= Source data =
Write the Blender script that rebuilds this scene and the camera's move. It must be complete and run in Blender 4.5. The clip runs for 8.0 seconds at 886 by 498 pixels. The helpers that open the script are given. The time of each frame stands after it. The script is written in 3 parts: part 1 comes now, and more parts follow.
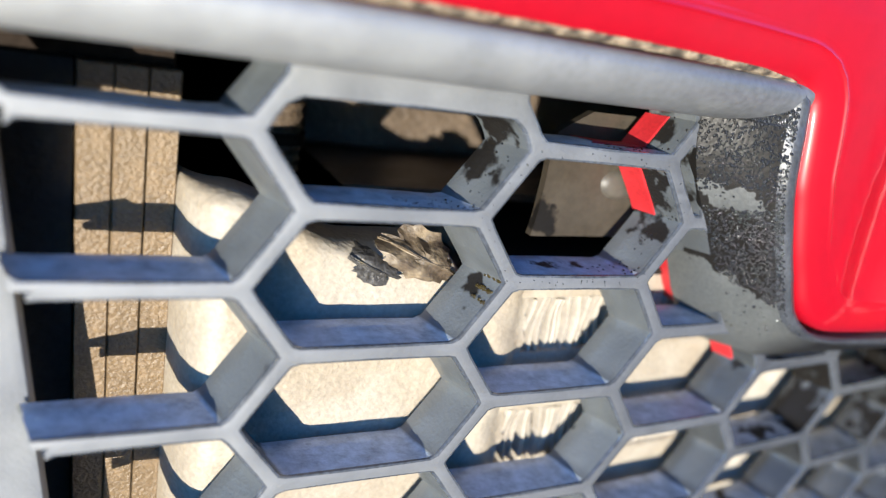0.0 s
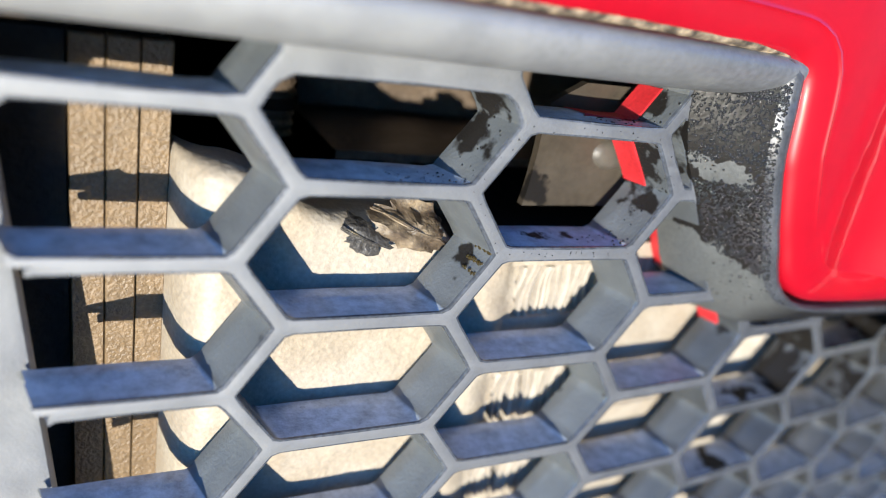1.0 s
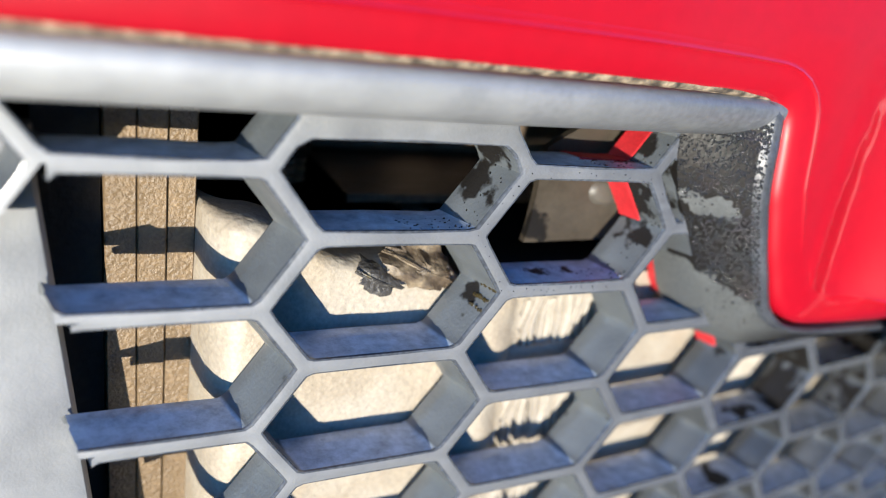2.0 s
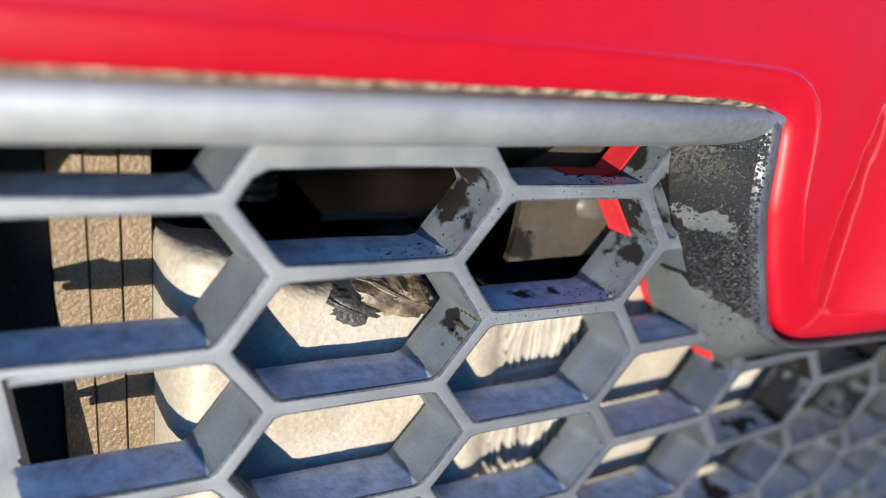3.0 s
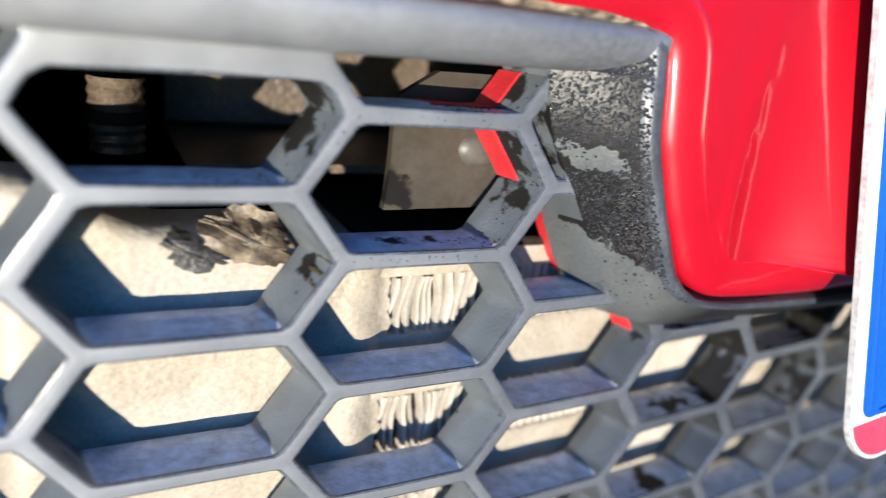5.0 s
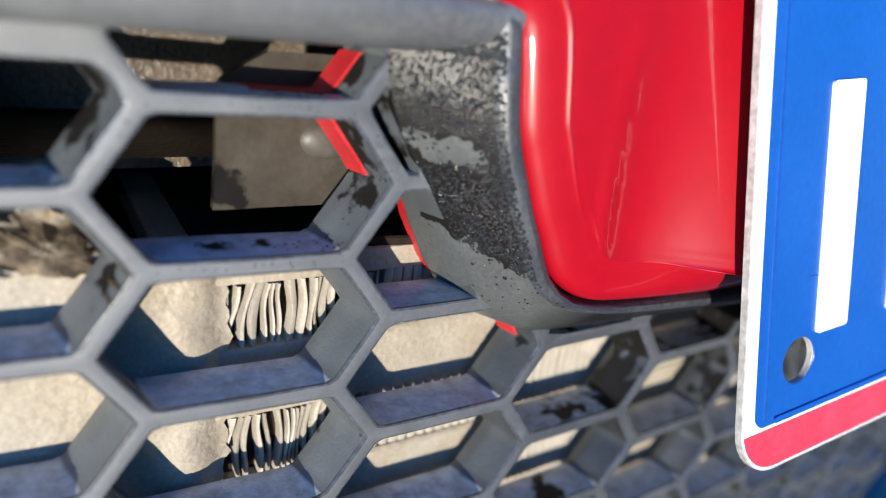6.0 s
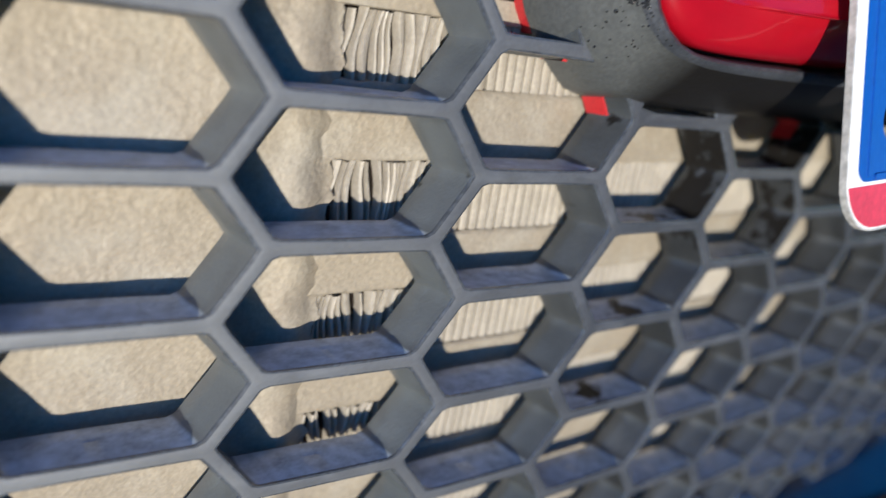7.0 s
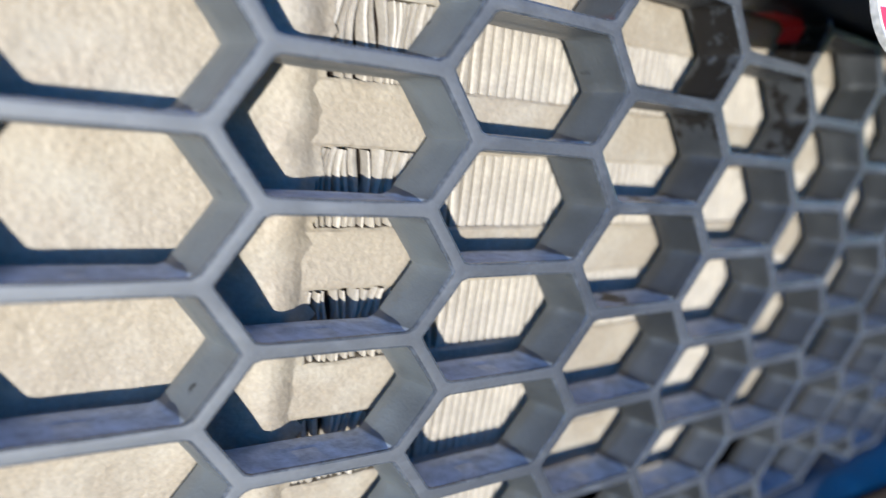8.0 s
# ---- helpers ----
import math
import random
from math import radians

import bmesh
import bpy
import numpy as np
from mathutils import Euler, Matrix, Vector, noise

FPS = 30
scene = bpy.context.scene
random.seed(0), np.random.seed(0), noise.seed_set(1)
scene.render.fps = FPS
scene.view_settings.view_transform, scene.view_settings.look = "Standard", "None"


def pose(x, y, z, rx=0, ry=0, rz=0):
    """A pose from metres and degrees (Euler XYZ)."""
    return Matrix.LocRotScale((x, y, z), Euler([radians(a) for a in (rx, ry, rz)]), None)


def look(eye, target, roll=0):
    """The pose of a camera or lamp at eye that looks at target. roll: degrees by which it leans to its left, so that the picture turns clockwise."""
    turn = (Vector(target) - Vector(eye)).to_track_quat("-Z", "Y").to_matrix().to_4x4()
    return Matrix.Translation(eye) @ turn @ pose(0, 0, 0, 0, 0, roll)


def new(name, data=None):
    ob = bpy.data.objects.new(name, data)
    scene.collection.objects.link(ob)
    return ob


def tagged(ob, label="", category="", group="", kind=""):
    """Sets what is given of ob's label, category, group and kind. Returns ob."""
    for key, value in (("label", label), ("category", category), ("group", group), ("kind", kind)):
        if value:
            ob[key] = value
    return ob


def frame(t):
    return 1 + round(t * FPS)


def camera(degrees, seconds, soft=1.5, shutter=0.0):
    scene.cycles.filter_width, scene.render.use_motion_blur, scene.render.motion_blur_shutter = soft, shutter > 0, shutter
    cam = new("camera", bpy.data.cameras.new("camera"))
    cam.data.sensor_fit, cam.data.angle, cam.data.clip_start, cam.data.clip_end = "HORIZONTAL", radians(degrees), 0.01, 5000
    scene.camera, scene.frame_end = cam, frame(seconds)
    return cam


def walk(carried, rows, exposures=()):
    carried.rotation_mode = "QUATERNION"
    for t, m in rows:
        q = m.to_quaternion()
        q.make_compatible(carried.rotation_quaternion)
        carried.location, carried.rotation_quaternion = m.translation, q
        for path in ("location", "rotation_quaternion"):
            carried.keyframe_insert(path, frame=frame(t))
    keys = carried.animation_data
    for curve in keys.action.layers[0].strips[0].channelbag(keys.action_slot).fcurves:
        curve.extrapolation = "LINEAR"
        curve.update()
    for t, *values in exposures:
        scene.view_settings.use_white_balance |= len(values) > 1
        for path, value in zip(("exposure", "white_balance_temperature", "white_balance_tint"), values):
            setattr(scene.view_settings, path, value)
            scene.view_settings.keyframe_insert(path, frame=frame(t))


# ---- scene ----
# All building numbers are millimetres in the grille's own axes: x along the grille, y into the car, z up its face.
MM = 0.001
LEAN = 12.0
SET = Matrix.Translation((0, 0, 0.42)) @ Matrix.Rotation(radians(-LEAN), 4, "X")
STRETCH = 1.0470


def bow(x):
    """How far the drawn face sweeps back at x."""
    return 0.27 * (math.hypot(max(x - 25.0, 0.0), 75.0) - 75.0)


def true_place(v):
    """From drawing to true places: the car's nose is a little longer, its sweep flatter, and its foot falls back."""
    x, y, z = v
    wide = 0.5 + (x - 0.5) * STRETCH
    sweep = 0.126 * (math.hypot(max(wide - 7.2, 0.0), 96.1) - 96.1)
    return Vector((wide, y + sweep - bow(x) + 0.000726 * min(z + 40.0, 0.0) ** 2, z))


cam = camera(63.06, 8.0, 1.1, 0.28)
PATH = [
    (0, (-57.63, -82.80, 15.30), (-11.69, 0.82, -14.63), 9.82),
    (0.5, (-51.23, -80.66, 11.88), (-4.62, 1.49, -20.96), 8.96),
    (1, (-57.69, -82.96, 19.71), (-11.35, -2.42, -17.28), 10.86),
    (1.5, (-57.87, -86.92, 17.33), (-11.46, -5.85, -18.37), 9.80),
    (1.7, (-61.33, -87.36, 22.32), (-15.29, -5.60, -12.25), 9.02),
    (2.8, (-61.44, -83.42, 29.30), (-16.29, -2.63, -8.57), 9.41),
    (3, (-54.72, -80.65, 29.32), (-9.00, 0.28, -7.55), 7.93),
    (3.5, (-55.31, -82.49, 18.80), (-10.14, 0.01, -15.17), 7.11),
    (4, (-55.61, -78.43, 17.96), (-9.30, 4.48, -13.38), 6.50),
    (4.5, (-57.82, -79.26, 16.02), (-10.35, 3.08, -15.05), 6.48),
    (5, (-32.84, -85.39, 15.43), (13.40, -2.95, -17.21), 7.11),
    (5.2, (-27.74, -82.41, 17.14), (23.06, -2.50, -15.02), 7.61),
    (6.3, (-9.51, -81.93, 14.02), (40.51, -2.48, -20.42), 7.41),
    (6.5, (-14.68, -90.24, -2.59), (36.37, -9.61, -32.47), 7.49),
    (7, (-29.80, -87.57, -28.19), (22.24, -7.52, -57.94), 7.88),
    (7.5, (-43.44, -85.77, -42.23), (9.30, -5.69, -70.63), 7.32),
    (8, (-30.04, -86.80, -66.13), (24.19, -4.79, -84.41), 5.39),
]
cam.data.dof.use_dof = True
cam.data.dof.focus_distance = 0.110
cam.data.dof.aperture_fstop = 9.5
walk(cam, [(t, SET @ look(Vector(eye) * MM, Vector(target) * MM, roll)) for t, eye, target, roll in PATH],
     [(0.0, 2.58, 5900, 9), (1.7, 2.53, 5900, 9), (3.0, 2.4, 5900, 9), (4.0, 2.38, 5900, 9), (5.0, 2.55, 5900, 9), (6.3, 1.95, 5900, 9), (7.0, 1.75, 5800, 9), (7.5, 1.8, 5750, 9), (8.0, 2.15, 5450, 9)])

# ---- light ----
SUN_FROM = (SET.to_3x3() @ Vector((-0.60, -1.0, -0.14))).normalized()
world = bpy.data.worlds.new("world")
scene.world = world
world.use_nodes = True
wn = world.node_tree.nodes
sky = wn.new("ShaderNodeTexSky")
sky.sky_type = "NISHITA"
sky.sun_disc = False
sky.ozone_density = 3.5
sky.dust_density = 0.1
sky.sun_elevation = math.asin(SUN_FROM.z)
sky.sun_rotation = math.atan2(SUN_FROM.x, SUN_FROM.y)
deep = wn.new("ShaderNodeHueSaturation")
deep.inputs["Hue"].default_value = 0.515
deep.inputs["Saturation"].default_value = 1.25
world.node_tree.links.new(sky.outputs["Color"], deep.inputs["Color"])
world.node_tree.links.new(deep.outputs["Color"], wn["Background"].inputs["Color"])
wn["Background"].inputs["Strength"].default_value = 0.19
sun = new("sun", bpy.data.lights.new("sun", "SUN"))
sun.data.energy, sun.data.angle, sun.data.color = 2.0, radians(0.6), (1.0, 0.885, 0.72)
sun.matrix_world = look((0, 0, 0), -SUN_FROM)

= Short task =
Copy out each line exactly, without the pictures.

= Answer in full =
Write the Blender script that rebuilds this scene and the camera's move. It must be complete and run in Blender 4.5. The clip runs for 8.0 seconds at 886 by 498 pixels. The helpers that open the script are given. The time of each frame stands after it. The script is written in 3 parts: part 1 comes now, and more parts follow.
0.0 s
1.0 s
2.0 s
3.0 s
5.0 s
6.0 s
7.0 s
8.0 s
# ---- helpers ----
import math
import random
from math import radians

import bmesh
import bpy
import numpy as np
from mathutils import Euler, Matrix, Vector, noise

FPS = 30
scene = bpy.context.scene
random.seed(0), np.random.seed(0), noise.seed_set(1)
scene.render.fps = FPS
scene.view_settings.view_transform, scene.view_settings.look = "Standard", "None"


def pose(x, y, z, rx=0, ry=0, rz=0):
    """A pose from metres and degrees (Euler XYZ)."""
    return Matrix.LocRotScale((x, y, z), Euler([radians(a) for a in (rx, ry, rz)]), None)


def look(eye, target, roll=0):
    """The pose of a camera or lamp at eye that looks at target. roll: degrees by which it leans to its left, so that the picture turns clockwise."""
    turn = (Vector(target) - Vector(eye)).to_track_quat("-Z", "Y").to_matrix().to_4x4()
    return Matrix.Translation(eye) @ turn @ pose(0, 0, 0, 0, 0, roll)


def new(name, data=None):
    ob = bpy.data.objects.new(name, data)
    scene.collection.objects.link(ob)
    return ob


def tagged(ob, label="", category="", group="", kind=""):
    """Sets what is given of ob's label, category, group and kind. Returns ob."""
    for key, value in (("label", label), ("category", category), ("group", group), ("kind", kind)):
        if value:
            ob[key] = value
    return ob


def frame(t):
    return 1 + round(t * FPS)


def camera(degrees, seconds, soft=1.5, shutter=0.0):
    scene.cycles.filter_width, scene.render.use_motion_blur, scene.render.motion_blur_shutter = soft, shutter > 0, shutter
    cam = new("camera", bpy.data.cameras.new("camera"))
    cam.data.sensor_fit, cam.data.angle, cam.data.clip_start, cam.data.clip_end = "HORIZONTAL", radians(degrees), 0.01, 5000
    scene.camera, scene.frame_end = cam, frame(seconds)
    return cam


def walk(carried, rows, exposures=()):
    carried.rotation_mode = "QUATERNION"
    for t, m in rows:
        q = m.to_quaternion()
        q.make_compatible(carried.rotation_quaternion)
        carried.location, carried.rotation_quaternion = m.translation, q
        for path in ("location", "rotation_quaternion"):
            carried.keyframe_insert(path, frame=frame(t))
    keys = carried.animation_data
    for curve in keys.action.layers[0].strips[0].channelbag(keys.action_slot).fcurves:
        curve.extrapolation = "LINEAR"
        curve.update()
    for t, *values in exposures:
        scene.view_settings.use_white_balance |= len(values) > 1
        for path, value in zip(("exposure", "white_balance_temperature", "white_balance_tint"), values):
            setattr(scene.view_settings, path, value)
            scene.view_settings.keyframe_insert(path, frame=frame(t))


# ---- scene ----
# All building numbers are millimetres in the grille's own axes: x along the grille, y into the car, z up its face.
MM = 0.001
LEAN = 12.0
SET = Matrix.Translation((0, 0, 0.42)) @ Matrix.Rotation(radians(-LEAN), 4, "X")
STRETCH = 1.0470


def bow(x):
    """How far the drawn face sweeps back at x."""
    return 0.27 * (math.hypot(max(x - 25.0, 0.0), 75.0) - 75.0)


def true_place(v):
    """From drawing to true places: the car's nose is a little longer, its sweep flatter, and its foot falls back."""
    x, y, z = v
    wide = 0.5 + (x - 0.5) * STRETCH
    sweep = 0.126 * (math.hypot(max(wide - 7.2, 0.0), 96.1) - 96.1)
    return Vector((wide, y + sweep - bow(x) + 0.000726 * min(z + 40.0, 0.0) ** 2, z))


cam = camera(63.06, 8.0, 1.1, 0.28)
PATH = [
    (0, (-57.63, -82.80, 15.30), (-11.69, 0.82, -14.63), 9.82),
    (0.5, (-51.23, -80.66, 11.88), (-4.62, 1.49, -20.96), 8.96),
    (1, (-57.69, -82.96, 19.71), (-11.35, -2.42, -17.28), 10.86),
    (1.5, (-57.87, -86.92, 17.33), (-11.46, -5.85, -18.37), 9.80),
    (1.7, (-61.33, -87.36, 22.32), (-15.29, -5.60, -12.25), 9.02),
    (2.8, (-61.44, -83.42, 29.30), (-16.29, -2.63, -8.57), 9.41),
    (3, (-54.72, -80.65, 29.32), (-9.00, 0.28, -7.55), 7.93),
    (3.5, (-55.31, -82.49, 18.80), (-10.14, 0.01, -15.17), 7.11),
    (4, (-55.61, -78.43, 17.96), (-9.30, 4.48, -13.38), 6.50),
    (4.5, (-57.82, -79.26, 16.02), (-10.35, 3.08, -15.05), 6.48),
    (5, (-32.84, -85.39, 15.43), (13.40, -2.95, -17.21), 7.11),
    (5.2, (-27.74, -82.41, 17.14), (23.06, -2.50, -15.02), 7.61),
    (6.3, (-9.51, -81.93, 14.02), (40.51, -2.48, -20.42), 7.41),
    (6.5, (-14.68, -90.24, -2.59), (36.37, -9.61, -32.47), 7.49),
    (7, (-29.80, -87.57, -28.19), (22.24, -7.52, -57.94), 7.88),
    (7.5, (-43.44, -85.77, -42.23), (9.30, -5.69, -70.63), 7.32),
    (8, (-30.04, -86.80, -66.13), (24.19, -4.79, -84.41), 5.39),
]
cam.data.dof.use_dof = True
cam.data.dof.focus_distance = 0.110
cam.data.dof.aperture_fstop = 9.5
walk(cam, [(t, SET @ look(Vector(eye) * MM, Vector(target) * MM, roll)) for t, eye, target, roll in PATH],
     [(0.0, 2.58, 5900, 9), (1.7, 2.53, 5900, 9), (3.0, 2.4, 5900, 9), (4.0, 2.38, 5900, 9), (5.0, 2.55, 5900, 9), (6.3, 1.95, 5900, 9), (7.0, 1.75, 5800, 9), (7.5, 1.8, 5750, 9), (8.0, 2.15, 5450, 9)])

# ---- light ----
SUN_FROM = (SET.to_3x3() @ Vector((-0.60, -1.0, -0.14))).normalized()
world = bpy.data.worlds.new("world")
scene.world = world
world.use_nodes = True
wn = world.node_tree.nodes
sky = wn.new("ShaderNodeTexSky")
sky.sky_type = "NISHITA"
sky.sun_disc = False
sky.ozone_density = 3.5
sky.dust_density = 0.1
sky.sun_elevation = math.asin(SUN_FROM.z)
sky.sun_rotation = math.atan2(SUN_FROM.x, SUN_FROM.y)
deep = wn.new("ShaderNodeHueSaturation")
deep.inputs["Hue"].default_value = 0.515
deep.inputs["Saturation"].default_value = 1.25
world.node_tree.links.new(sky.outputs["Color"], deep.inputs["Color"])
world.node_tree.links.new(deep.outputs["Color"], wn["Background"].inputs["Color"])
wn["Background"].inputs["Strength"].default_value = 0.19
sun = new("sun", bpy.data.lights.new("sun", "SUN"))
sun.data.energy, sun.data.angle, sun.data.color = 2.0, radians(0.6), (1.0, 0.885, 0.72)
sun.matrix_world = look((0, 0, 0), -SUN_FROM)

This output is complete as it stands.